So, Carrie Prejean’s been in the news again lately. I’m not desperately interested in why, but having reminded myself of why I’ve heard of her in the first place, I wanted to try articulating some thoughts.
I wrote something in my other blog yesterday about this, which might be funny, but it was a bit rushed, and by the end of it I’ve more or less lost track of what I was supposed to be satirising. But I think the point I was trying to make, initially, was that what she said doesn’t seem to be much of a big deal, the furore it caused seems way overblown, and a lot of people on the liberal, progressive, “compassionate” side of things could really do with backing off.
Here’s the actual quote when she was asked about the state legalisation of same-sex marriage:
Well I think it’s great that Americans are able to choose one or the other. Um, we live in a land that you can choose same sex marriage or opposite marriage and, you know what, in my country and in, in my family, I think that I believe that a marriage should be between a man and a woman. No offense to anybody out there. But that’s how I was raised and that’s how I think that it should be between a man and a woman.
BURN THE HERETIC!!!
Okay, I know that was some pretty radically inflammatory rhetoric there, but let’s all take a breath. Obviously this kind of hate-mongering needs to be responded to firmly and mercilessly, but there’s no need to sink to her deplorable level of, um… hoping not to offend anybody by expressing a personal opinion and supporting people’s freedom of choice.
Yeah. Actually I still see no good reason why I should have heard of this person.
I mean, the entire first two declarations are about choice being good. And even when she talks about being in favour of marriage being only between straight couples, it’s couched in the most gentle, careful, unintrusive way you could ask for. It’s how things are “in her family”, implying that it’s a personal thing which she’s keen not to seem like she’s imposing on anyone else. She’s not claiming absolute authority. It’s how she was raised, and how she thinks it should be, but she’s also aware that this might offend people who disagree – and she doesn’t vilify those people as immoral purveyors of depravity, but implicitly apologises for any offense she might be causing them by expressing her opinion in response to a direct question.
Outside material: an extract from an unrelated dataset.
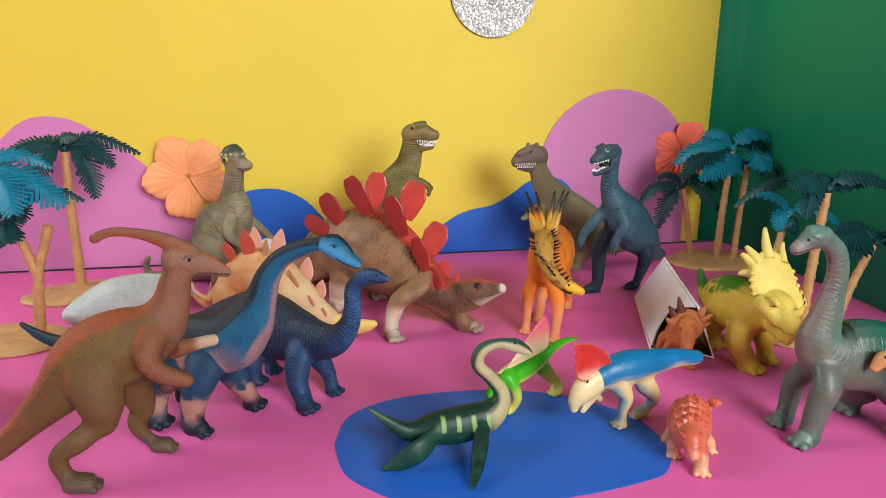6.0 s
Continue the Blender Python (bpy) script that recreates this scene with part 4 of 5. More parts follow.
STYRACO_FRILL = [
    (20, -18.5, 88),
    (16, -11, 96.5),
    (15, 1, 98),
    (16, 10, 94),
    (19, 17, 86),
    (24, 22.5, 70),
    (32, 24.5, 56),
    (38, 10, 50),
    (38, -10, 50),
    (33, -17.5, 58),
    (25, -20.5, 72),
]


def paint_styraco(a):
    c = a.base("d3b440")
    c = blend(c, "c2962c", ease(a.coarse, -0.1, 0.4) * 0.4)
    c = blend(c, "e2c860", a.on("head", "brow", "ridge", "jaw") * ease(a.p[:, 2], 40, 62) * 0.8)
    c = blend(c, "c08a28", ease(-a.p[:, 2], -46, -20) * ease(a.share, 0.0, 1.0) * 0.35)
    c = blend(c, "3a7a1c", a.on("body") * ease(a.dorsal + 0.5 * a.coarse + 0.3 * a.fine, 0.48, 0.8) * ease(-a.share, -0.82, -0.72))
    c = blend(c, "3a7a1c", a.on("body") * ease(-a.share, -0.22, -0.12))
    return c


def styraco_extras(p, no, a):
    out = [(*web(STYRACO_FRILL, 5.5, 1.5, (1, 0, 0.2)), "e4cb68", SKIN_MATT, "frill", "pale yellow neck frill")]
    for row, r in zip(STYRACO_SPIKES, (4.6, 4.4, 4.6, 4.4, 4.2)):
        b, e = np.array(row[:3]), np.array(row[3:])
        out.append((*spike(b, e, r, 1.5, 10, (-1.5, 0, 1)), "e6cf70", SKIN_MATT, "spike"))
    out.append(crease(p, no, [(50, -18, 50), (56, -13, 46), (60, -7, 44.5)], 0.5, "ab8830"))
    o = np.array(STYRACO_FRILL, float)
    middle = o.mean(0)
    o = smooth_line(np.vstack([o, o[:1]]), 3)[:-1]
    for q in o:
        if q[2] < 86 and q[2] > 54:
            away = (q - middle) * (0, 1, 1)
            away /= np.linalg.norm(away)
            out.append((*spike(q - away * 3, q + away * 1.2, 2.7, 1.6, 8, steps=3), "e0c660", SKIN_MATT, "rim"))
    return out


figure("styracosaurus", "yellow plastic styracosaurus with a green back and frill spikes", "", *((347, 502), 272), STYRACOSAURUS, paint_styraco, SKIN_MATT, 0.7, 11,
       [(*EYES["styracosaurus"][:3], 0.7)], styraco_extras, cuts=(0.15, 1.0))

TRICERATOPS = [
    ("body", 0.9, [(-30, 11, 15.4, 6.9), (-15, 3.7, 19.2, 11.5), (8, 3, 27, 12)]),
    ("head", 0.9, [(14, 5, 37, 10), (22, 4.5, 31, 8.2), (29, 3.5, 25, 5.6), (31.5, 3, 21.5, 3.4)]),
    ("brow", 0.9, [(22, 9, 37, 3), (27, 10, 42, 1.6)]),
    ("brow", 0.9, [(22, 0, 37, 3), (27, -2, 42, 1.6)]),
    ("leg", 0.9, [(12, 10, 20, 6.4), (13, 10.5, 10, 4.8), (11.5, 10.5, 4, 4.5)]),
    ("leg", 0.9, [(6, -6.5, 20.6, 6), (8, -7.5, 11.3, 4.6), (6, -8, 4, 4.2)]),
    ("leg", 0.9, [(-22, 8, 14, 6), (-22, 9, 4, 4)]),
    ("leg", 0.9, [(-22, -8, 14, 6), (-22, -9, 4, 4)]),
]
TRICERATOPS_SPIKES = [
    (12, -5, 45, 12, -9.5, 52),
    (12, 0.5, 48, 11, -2.5, 60),
    (12, 15, 46, 11, 19.5, 54.5),
    (12, 16.5, 42, 12, 24.5, 47.5),
    (12, 16.5, 37, 13, 23, 40.5),
    (12, -6, 38, 13, -11, 42),
]


def paint_tri(a):
    c = a.base("c8743a")
    c = blend(c, "a8522a", ease(a.coarse, 0.0, 0.4) * 0.7)
    c = blend(c, "7a3a20", a.on("body") * ease(a.dorsal, 0.4, 0.9) * 0.6)
    return c


def tri_extras(p, no, a):
    out = []
    for i, row in enumerate(TRICERATOPS_SPIKES):
        out.append((*spike(row[:3], row[3:], 3.6, 0.9, 8), "6a3424" if i in (0, 1) else "c07040", SKIN_MATT, "spike"))
    ring = [(14 - 3 * math.sin(t), 5.5 + 13.5 * math.cos(t), 38 + 12.5 * math.sin(t)) for t in np.linspace(0, 2 * math.pi, 12, endpoint=False)]
    out.append((*web(ring, 3.6, 2.0, (1, 0, 0)), "c47440", SKIN_MATT, "frill"))
    return out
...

Does anyone else think that this basically seems mostly okay? I mean, I do disagree with her, but I disagree with a lot of my friends on a number of things, and so long as nobody gets too zealous about it, it needn’t be the cause of much drama. And she really wasn’t being fanatical here. I have no idea of her broader views on homosexuality; maybe she’s all in favour of gay people generally, but just didn’t bring that up at that exact moment. But a lot of people in America agree with her about gay marriage, and a whole lot of them aren’t nearly so tactful or considerate in telling the world precisely how they feel about gay people.
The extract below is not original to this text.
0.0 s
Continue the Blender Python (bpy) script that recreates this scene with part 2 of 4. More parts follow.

Carrie Prejean looked to me like someone who’s essentially compassionate and good-natured to people, doesn’t wish anybody any particular ill, is broadly tolerant, and is just a bit behind the times in this one regard, or holding onto some religious notions of morality with a slightly unhealthy fervour. There are far worse things you can say about a genuinely intolerant and spiteful bigot than that.
And you can say most of them about Perez Hilton, who responded to Prejean’s comments by calling her a bitch, then took that back and said he’d meant to call her a cunt.
Not helping, guy.
Seriously, what do you expect people who aren’t currently on your side to do, if anyone stepping even slightly out of line of the accepted way of things is going to be treated like such an abomination? Don’t the odds of winning people over dwindle rapidly to zero if all anyone sees of your side of the argument is you being a dick and hurling abuse at everyone not already with you? And isn’t that, y’know, exactly what you’re pissed at them for in the first place?
I’m not saying calling out genuine homophobes and bigots isn’t justified and important, but have a little perspective. Sure, Fred Phelps can fuck off and die, we don’t want him. But there are also a lot of people out there generally in agreement with your progressivism, who haven’t quite come all the way over to your side but agree with you on a lot of things, and it’s worth not alienating them. Both strategically, because they might be swayed further one day, and because it’s a dick move in its own right.
Apparently she’s gone properly wacked-out lately and has said and done a few more things genuinely worthy of scorn and derision. I haven’t seen her Larry King interview, and I don’t think I want to wade into all that now, but I do wonder if maybe she wouldn’t have retreated to the safety of crazyland quite so much if the liberal, progressive, tolerant world hadn’t seemed quite so uninviting.